_INSTRUCTION_: Up to and including the line with "placed = [snow_block(*row, CRUMBLED", write out the listing from its first line, minus the pictures.

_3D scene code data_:
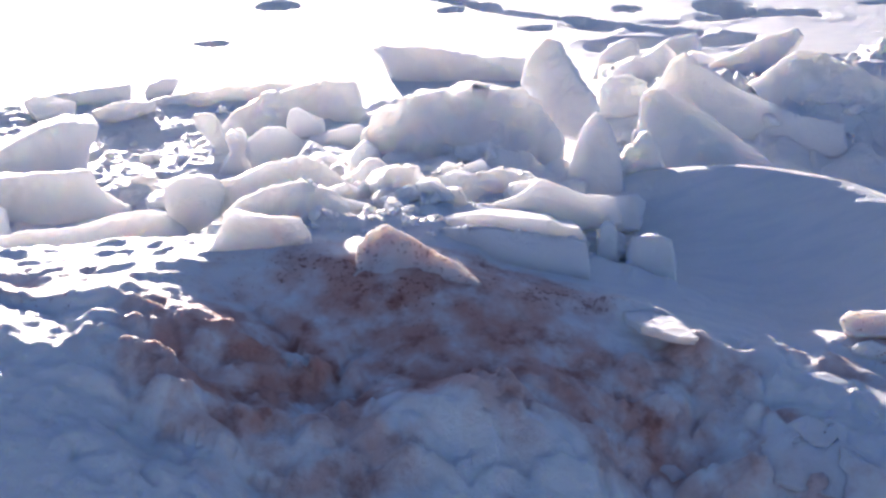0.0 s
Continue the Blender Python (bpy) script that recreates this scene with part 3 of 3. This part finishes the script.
     [(-0.186, 0.035), (-0.180, 0.063), (-0.164, 0.080), (-0.103, 0.088), (0.021, 0.081), (0.096, 0.076), (0.122, 0.060), (0.164, 0.058), (0.182, 0.031), (0.186, 0.000), (-0.183, 0.001)]),
]
placed = [snow_block(*row, CRUMBLED if "stub" in row[1] or "cube with" in row[1] else PACKED if row[0] == "stained_slab" or row[2][0] > 0.52 and "translucent" not in row[1] else SPECKLED) for row in BLOCKS]


def scatter_chunks(count, xs, ys, sizes, label, seed):
    """Angular chunks tumbled into the gaps of the pile, each half sunk in the snow."""
    rnd = random.Random(seed)
    for _ in range(count):
        x, y, r = rnd.uniform(*xs), rnd.uniform(*ys), rnd.uniform(*sizes)
        z = float(height(np.array([[x]]), np.array([[y]]))[0, 0])
        corners, flat = rnd.randint(4, 7), rnd.uniform(0.35, 0.75)
        outline = []
        for i in range(corners):
            a = 6.283 * (i + rnd.uniform(-0.3, 0.3)) / corners
            outline.append((r * rnd.uniform(0.75, 1.2) * math.cos(a), r * flat * (1 + rnd.uniform(0.75, 1.2) * math.sin(a))))
        snow_block("snow_chunk", label, (x, y, z - 0.45 * r * flat), rnd.uniform(-35, 35), r * rnd.uniform(0.7, 1.4), rnd.uniform(5, 45), rnd.uniform(0.5, 0.9), outline, SPECKLED)


scatter_chunks(54, (-0.7, 0.46), (3.5, 5.0), (0.035, 0.09), "small broken white snow chunk wedged between larger blocks", 21)
scatter_chunks(10, (-0.32, 0.1), (3.36, 3.75), (0.03, 0.055), "small frosted snow chunk heaped behind the crest", 22)
scatter_chunks(14, (1.0, 2.6), (5.3, 6.2), (0.07, 0.17), "jagged snow chunk in the rubble behind the ridge", 23)
scatter_chunks(14, (-1.9, -0.6), (4.6, 6.3), (0.03, 0.08), "flat snow chunk on the sunlit crust", 24)


# ---------------------------------------------------------------- crumbs of broken snow
def lump_mesh(name, spots, rnd, material):
    """Small angular lumps at the spots x, y, z, radius, in one mesh."""
    bm = bmesh.new()
    bmesh.ops.create_icosphere(bm, subdivisions=2, radius=1.0)
    ball = [v.co.copy() for v in bm.verts]
    faces = [[v.index for v in f.verts] for f in bm.faces]
    bm.free()
    verts, polys = [], []
    for x, y, z, r in spots:
        turn = Euler([rnd.uniform(0, 6.28) for _ in range(3)]).to_matrix()
        sx, sy, sz = (rnd.uniform(0.5, 1.6) for _ in range(3))
        off, first = Vector((x * 40, y * 40, rnd.uniform(0, 50))), len(verts)
        for c in ball:
            p = c * (1 + 0.5 * noise.noise(c * 1.3 + off) + 0.25 * noise.noise(c * 3.5 + off))
            p = turn @ Vector((p.x * sx, p.y * sy, p.z * sz)) * r
            verts.append((x + p.x, y + p.y, z + p.z))
        polys += [[first + i for i in f] for f in faces]
    me = bpy.data.meshes.new(name)
    me.from_pydata(verts, [], polys)
    me.polygons.foreach_set("use_smooth", [True] * len(me.polygons))
    me.materials.append(material)
    return me


def crumbs(name, count, xs, ys, sizes, label, seed):
    """Crumbs strewn over the ground."""
    rnd = random.Random(seed)
    px = np.array([rnd.uniform(*xs) for _ in range(count)])
    py = np.array([rnd.uniform(*ys) for _ in range(count)])
    pz = height(px[:, None], py[:, None])[:, 0]
    spots = []
    for x, y, z in zip(px, py, pz):
        r = sizes[0] + (sizes[1] - sizes[0]) * rnd.random() ** 2.5
        spots.append((x, y, z + 0.3 * r, r))
    return tagged(new(name, lump_mesh(name, spots, rnd, CRUMBLED)), label, "snow crumbs", kind="stuff")


def frost_crust(block, outline, depth, count, seed):
    """A crust of frozen crumbs along the top of a block, as its part."""
    rnd = random.Random(seed)
    top = max(z for _, z in outline)
    edges = [(a, b) for a, b in zip(outline, outline[1:] + outline[:1]) if a[0] != b[0] and min(a[1], b[1]) > 0.55 * top]
    spots = []
    for _ in range(count):
        (x0, z0), (x1, z1) = rnd.choice(edges)
        s, r = rnd.random(), 0.003 + 0.010 * rnd.random() ** 2
        d = rnd.random() ** 1.5
        spots.append((x0 + s * (x1 - x0), depth * (0.05 + 0.7 * d), z0 + s * (z1 - z0) - 0.006 - 0.1 * top * d * rnd.random(), r))
    part = new("frost_crust", lump_mesh("frost_crust", spots, rnd, CRUMBLED))
    part.parent = block
    return tagged(part, "rough sparkling frost crust", kind="stuff")


FROSTED = ("crusted", "sparkling", "wavy top")
for block, row in zip(placed, BLOCKS):
    if any(word in row[1] for word in FROSTED):
        frost_crust(block, row[7], row[4], 320 if "crusted" in row[1] else 130, len(row[1]))
crumbs("snow_crumbs", 200, (-0.75, 0.7), (3.35, 4.7), (0.005, 0.026), "loose white crumbs of broken snow between the blocks", 4)
crumbs("snow_crumbs", 420, (-0.3, 0.16), (3.3, 3.9), (0.003, 0.013), "frosty sparkling snow crumbs heaped behind the crest", 8)
crumbs("snow_crumbs", 120, (-1.8, -0.6), (3.9, 5.8), (0.004, 0.018), "loose white snow crumbs on sunlit crust", 7)
crumbs("snow_crumbs", 110, (0.9, 2.8), (4.9, 6.2), (0.01, 0.05), "loose snow crumbs on the rubble behind the ridge", 5)
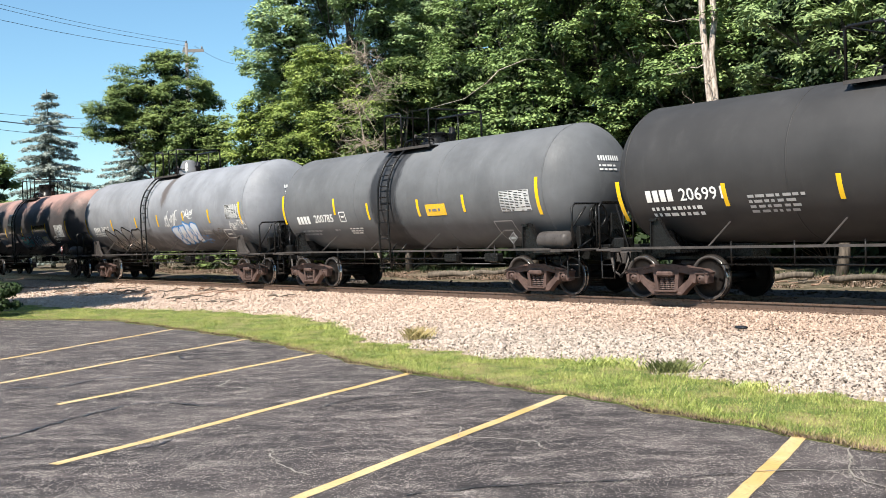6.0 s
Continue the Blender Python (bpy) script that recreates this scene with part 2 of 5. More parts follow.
L_TURF = grass_mat()
L_WEED = leaf_mat("dull weed leaves", (0.05, 0.065, 0.02), (0.17, 0.18, 0.065), 0.2)
L_LITTER = leaf_mat("dry fallen leaves", (0.055, 0.038, 0.028), (0.28, 0.195, 0.14), 0.05)
L_STRAW = leaf_mat("dry straw", (0.26, 0.20, 0.09), (0.45, 0.36, 0.17), 0.3)


# ---- mesh helpers ----
def mesh_of(name, bm, *mats, smooth=False):
    me = bpy.data.meshes.new(name)
    bm.to_mesh(me)
    bm.free()
    for m in mats:
        me.materials.append(m)
    if smooth:
        me.shade_smooth()
    return me


def part(name, data, parent, m=None, label=""):
    """Links a mesh as one part under a thing or part."""
    ob = new(name, data)
    ob.parent = parent
    if m is not None:
        ob.matrix_basis = m
    return tagged(ob, label) if label else ob


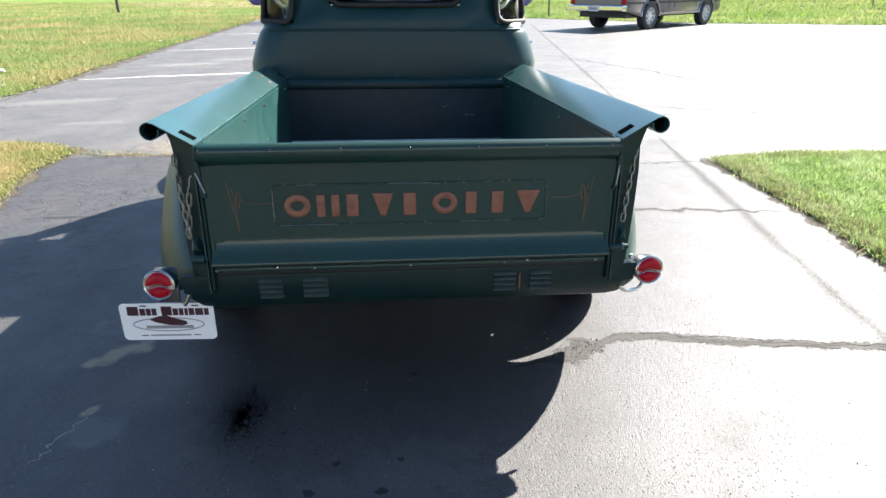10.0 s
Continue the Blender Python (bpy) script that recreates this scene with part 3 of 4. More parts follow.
grass("grass_fringe", EDGE, 15000, 0.055, 0.0042, FRINGE, "dead brown grass along the lawn's edge", 10, ((2.5, -1.2), (6.1, 3.5)), lean=2.2)
grass("grass_lawn_near", LAWN_DRIVE, 90000, 0.055, 0.007, BLADE, "short green lawn grass", 8, ((2.5, -6), (14, -1.2)))
grass("grass_verge_near", LAWN_VERGE, 90000, 0.050, 0.007, VERGEBLADE, "dry yellow-green verge grass", 9, ((-14, -3), (-2.6, 1.4)))
grass("grass_field", LAWN_PARK, 160000, 0.07, 0.009, DRYBLADE, "sunlit yellow-green field grass", 4, ((-5.2, 7), (-20, 32)), power=1.5)
grass("grass_field_back", LAWN_PARK, 90000, 0.11, 0.022, DRYBLADE, "distant yellow-green field grass", 14, ((-5.2, 28), (-45, 68)))
grass("grass_field_far", LAWN_FAR, 110000, 0.10, 0.014, FIELDBLADE, "bright green field grass", 5, ((5, 16), (50, 50)), power=1.3)
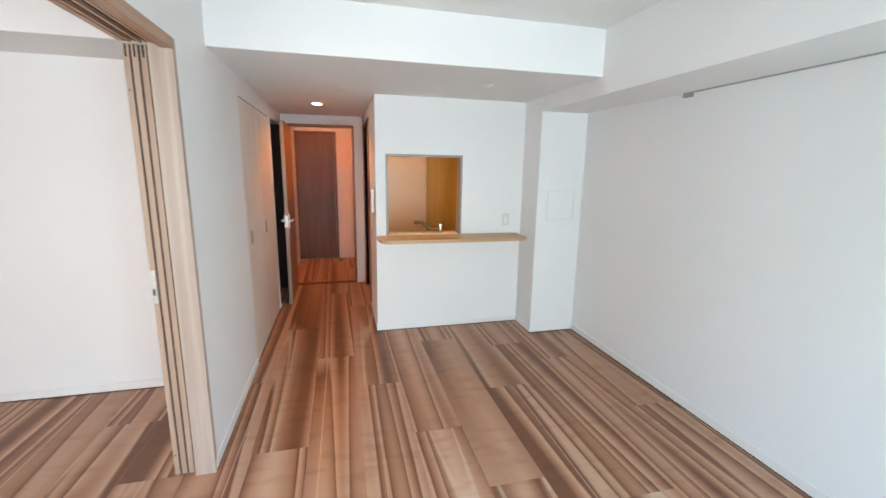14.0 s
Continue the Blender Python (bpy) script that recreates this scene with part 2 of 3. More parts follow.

_EXERCISE RESULT_:
0.0 s
Continue the Blender Python (bpy) script that recreates this scene with part 3 of 3. This part finishes the script.
     [(-0.186, 0.035), (-0.180, 0.063), (-0.164, 0.080), (-0.103, 0.088), (0.021, 0.081), (0.096, 0.076), (0.122, 0.060), (0.164, 0.058), (0.182, 0.031), (0.186, 0.000), (-0.183, 0.001)]),
]
placed = [snow_block(*row, CRUMBLED if "stub" in row[1] or "cube with" in row[1] else PACKED if row[0] == "stained_slab" or row[2][0] > 0.52 and "translucent" not in row[1] else SPECKLED) for row in BLOCKS]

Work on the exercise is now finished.